Почему же последний выдвигается среди остальной плеяды русских драматургов предпочтительно на первое место, увлекая за собою и незабвенного воплотителя его образов, Варламова? Потому что из всех своих собратий, превосходивших Островского на поприще чистой литературы, он - наиболее театральный писатель, отдавший театру целиком силу своего творческого воображения, всю кровь своего сердца, и мы решительно придерживаемся того мнения, что без Островского русский театр существовать не может. Это разные там промежуточные сцены, всякие калифы на час, предприятия, переходящие из рук в руки и рождающиеся затем, чтобы, проскрипев с грехом пополам сезон, угаснуть, не оставив по себе даже кратковременной благодарной памяти, {87} те пусть удовлетворяются каким-нибудь другим автором, который русский - только по паспорту, а литературная физиономия его списана с чужих, большей частью западных образцов; настоящий же русский театр, приют русской театральной традиции, национальный театр, без Островского не может ступить шагу. Писатель этот оставил после себя неисчерпаемый клад. В нем одном заключено множество благодарнейшего материала для сцены, для актера и для зрителя, и тот путь, которого Островский держался в своем творчестве, представляется единственно нужным и важным, особенно теперь, когда мы находимся у порога национального возрождения на всех путях творческой мысли [1] . Очень кстати всплывают в памяти по этому поводу те мысли самого Островского, которые высказаны в его известной «Записке об устройстве русского национального театра в Москве», поданной им в качестве председателя общества русских драматических писателей министру внутренних дел в 1882 году. Вот что он говорит там между прочим:
«Бытовой репертуар, если художествен, т. е. если правдив, - великое дело для новой восприимчивой публики: он покажет, что есть хорошего, доброго в русском человеке, что он должен в себе беречь и воспитывать, и что есть в нем дикого и грубого, с чем он должен бороться. Еще сильнее действуют на свежую публику исторические драмы и хроники: они развивают народное самопознание и воспитывают сознательную любовь к отечеству. Театр с честным, художественным, здоровым репертуаром необходим {88} для Москвы.

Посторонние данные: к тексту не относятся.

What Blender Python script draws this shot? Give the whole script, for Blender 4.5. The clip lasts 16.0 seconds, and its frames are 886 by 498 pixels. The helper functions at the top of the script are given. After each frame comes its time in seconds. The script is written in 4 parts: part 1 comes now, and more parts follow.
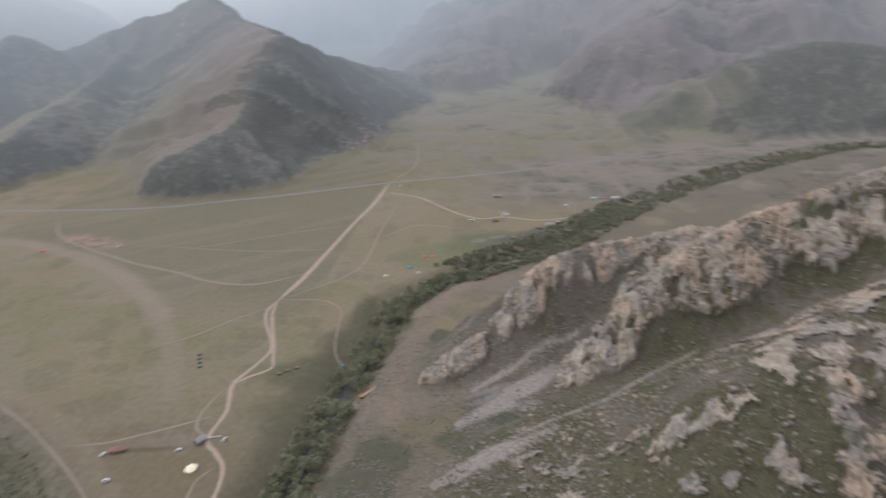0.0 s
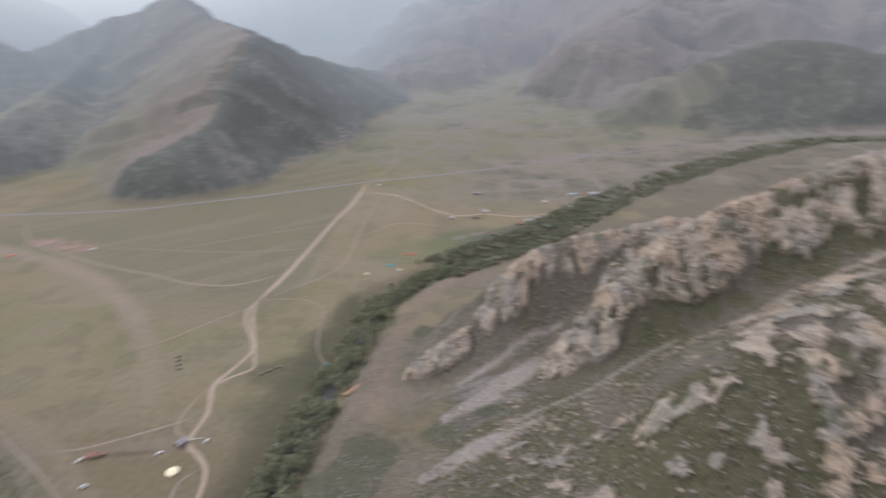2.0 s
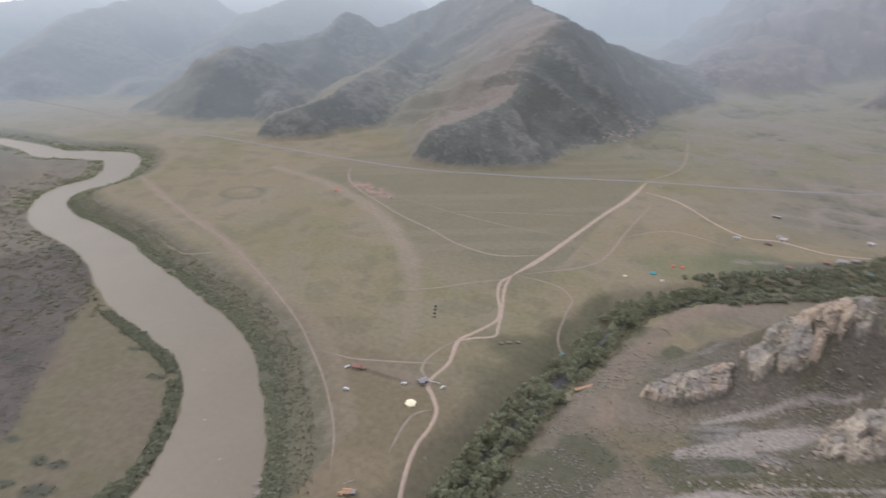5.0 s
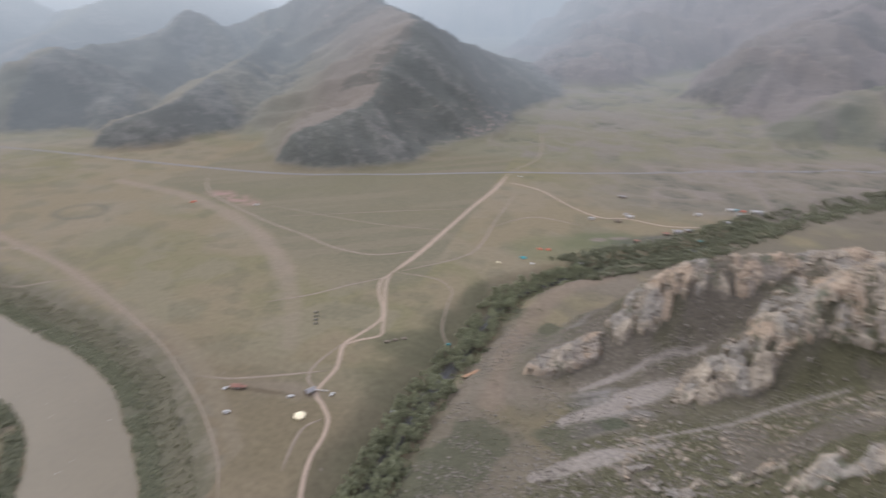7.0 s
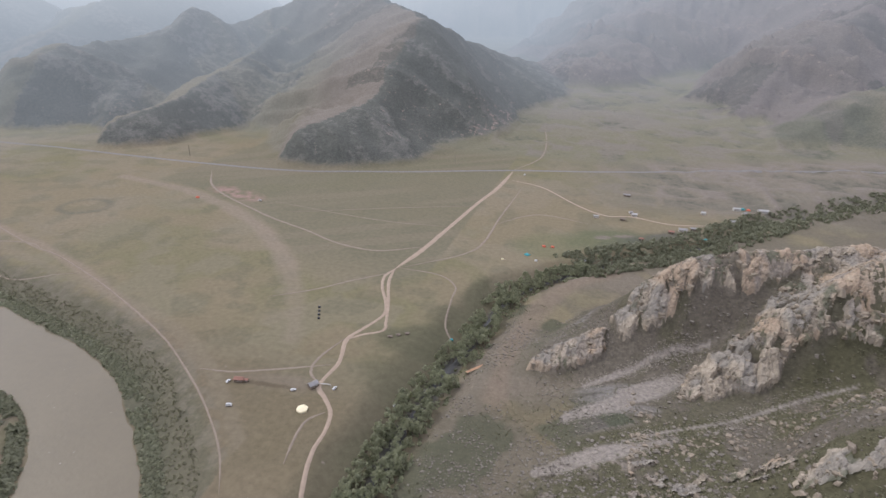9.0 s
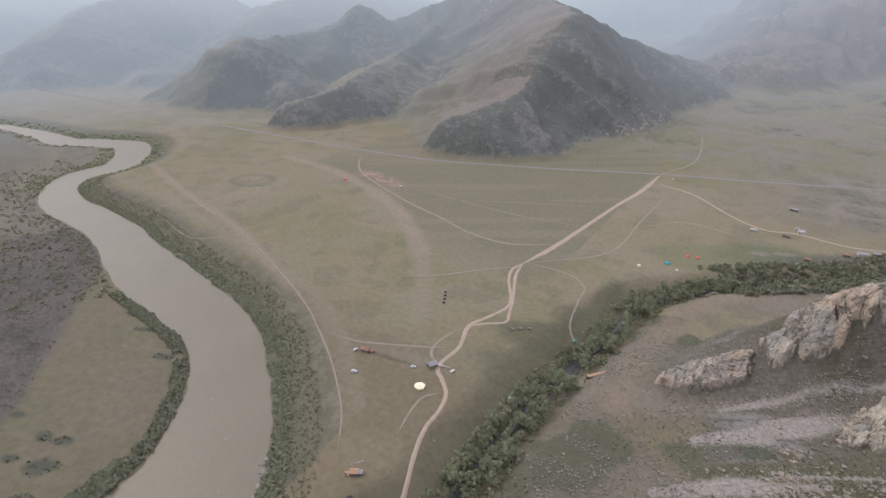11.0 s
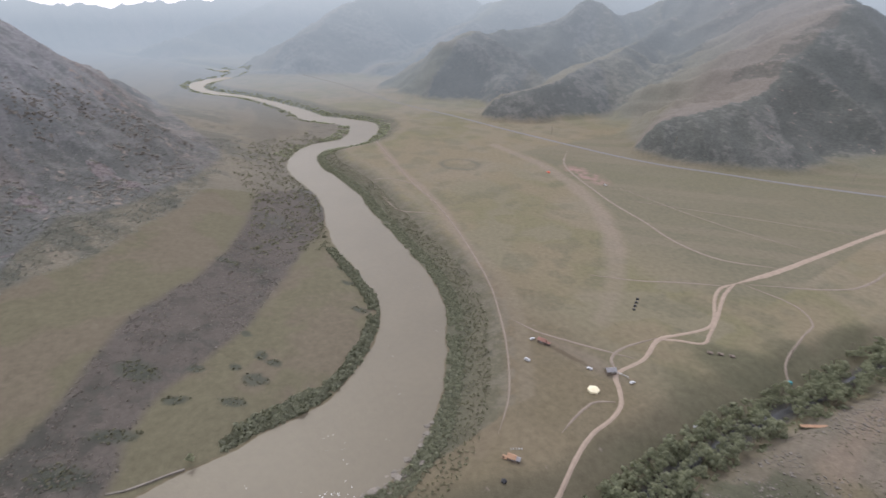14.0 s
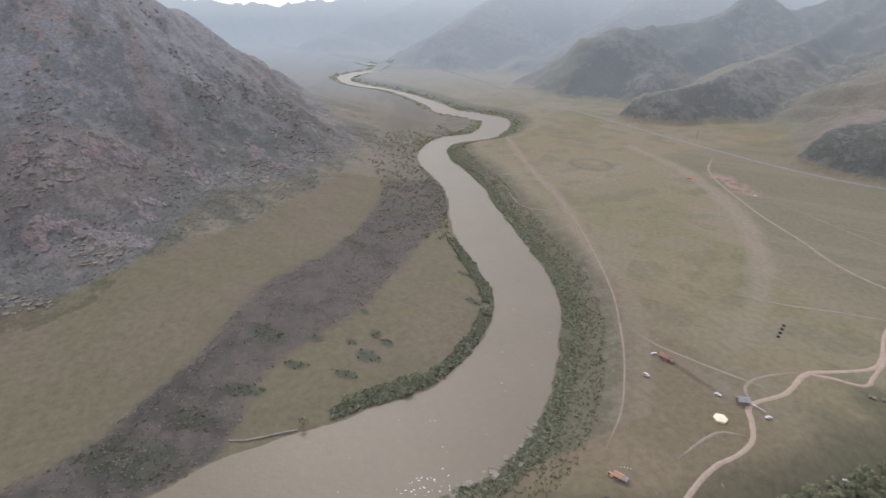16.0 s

Такой театр был бы поистине наукой и для русского драматического искусства. Мы должны начинать с начала, должны начинать свою родную русскую школу, а не слепо идти за французскими образцами и писать по их шаблонам разные тонкости, интересные только уже пресыщенному вкусу. Русская нация еще складывается, в нее вступают свежие силы: зачем же нам успокаиваться на пошлостях, тешащих буржуазное безвкусие».